Abstract

Drawing on the explanation already offered for the confusion of positivism with realism in the epistemological imagination of the author and founder of postmodern anthropology, the paper analyzes the moral implications of dealing with problems characteristic of the philosophy of science by literary-theoretical means. The transdisciplinary migration of "realism" from literary theory to social science methodology has produced a whole new history of anthropology. The history of pre-postmodern anthropology constructed in this manner can be said to fit the register of some sort of comparative-cultural theory of retroactive moral judgement, complementing postmodern anthropology as a general theory of writing by political subjects, so that the theoretical-methodological dilemmas of postmodern anthropology do not constitute proof of the legitimacy of a holistic interpretation of the discipline’s founders’ intentions, but rather lead to neo-pyrrhonic, formalistic endeavours to uphold, by respecting academic trappings, the academic authority of the discipline whose subject, method and purpose, as a rule, even colleagues from adjacent departments for various reasons fail to understand.
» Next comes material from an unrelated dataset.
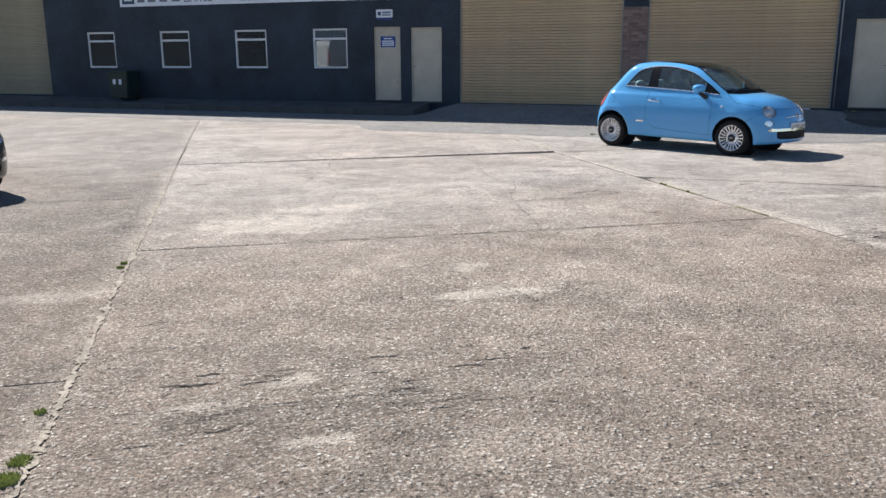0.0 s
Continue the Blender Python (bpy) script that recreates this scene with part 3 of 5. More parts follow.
for i in range(1, 5):
    build_window(f"window_{i}", "white-framed office window with dark panes")


# ---- the small hatchback ----
# Its own axes: x forward from the front axle, y to its left, z up from the ground.
deck_z = pchip([(-2.9, 0.93), (-2.6, 1.0), (-2.2, 1.06), (-0.75, 1.06), (-0.45, 1.04), (-0.28, 1.018), (-0.06, 1.003), (0.15, 0.980), (0.35, 0.940), (0.50, 0.895), (0.62, 0.828), (0.72, 0.735), (0.80, 0.60)])
plan_w = pchip([(-2.9, 0.66), (-2.7, 0.735), (-2.45, 0.79), (-2.1, 0.805), (-1.2, 0.80), (-0.5, 0.80), (0.0, 0.80), (0.25, 0.785), (0.45, 0.75), (0.7, 0.68)])
side_in = pchip([(0.15, 0.10), (0.20, 0.065), (0.27, 0.035), (0.40, 0.012), (0.55, 0.0), (0.66, 0.0), (0.78, 0.014), (0.88, 0.038), (0.97, 0.066), (1.10, 0.118)])
nose_x = pchip([(0.12, 0.75), (0.20, 0.785), (0.28, 0.782), (0.40, 0.774), (0.52, 0.760), (0.62, 0.736), (0.72, 0.688), (0.85, 0.56)])
tail_x = pchip([(0.20, -2.66), (0.30, -2.77), (0.42, -2.805), (0.55, -2.79), (0.66, -2.757), (0.80, -2.70), (0.95, -2.605), (1.10, -2.50)])
roof_z = pchip([(-2.6, 1.30), (-2.3, 1.405), (-2.1, 1.460), (-1.95, 1.481), (-1.7, 1.499), (-1.4, 1.503), (-1.06, 1.480), (-0.85, 1.448), (-0.68, 1.405), (-0.5, 1.342)])
cab_w = pchip([(0.75, 0.785), (0.97, 0.742), (1.10, 0.708), (1.25, 0.658), (1.38, 0.606), (1.52, 0.522)])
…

In the paper, evidence for this is derived from Clifford's writing of Malinowski, and the moral implications of the unfortunate analogy between the writing of political subjects and the writing of disciplinary founders are followed through. The paper then goes on to explain that the critique of the possibilities of misuse, particularly through political instrumentalization, of anthropological fictions as evidence of Others did not have to come at the cost of sacrificing the semblance of continuity in the establishment of anthropology as a proper academic discipline.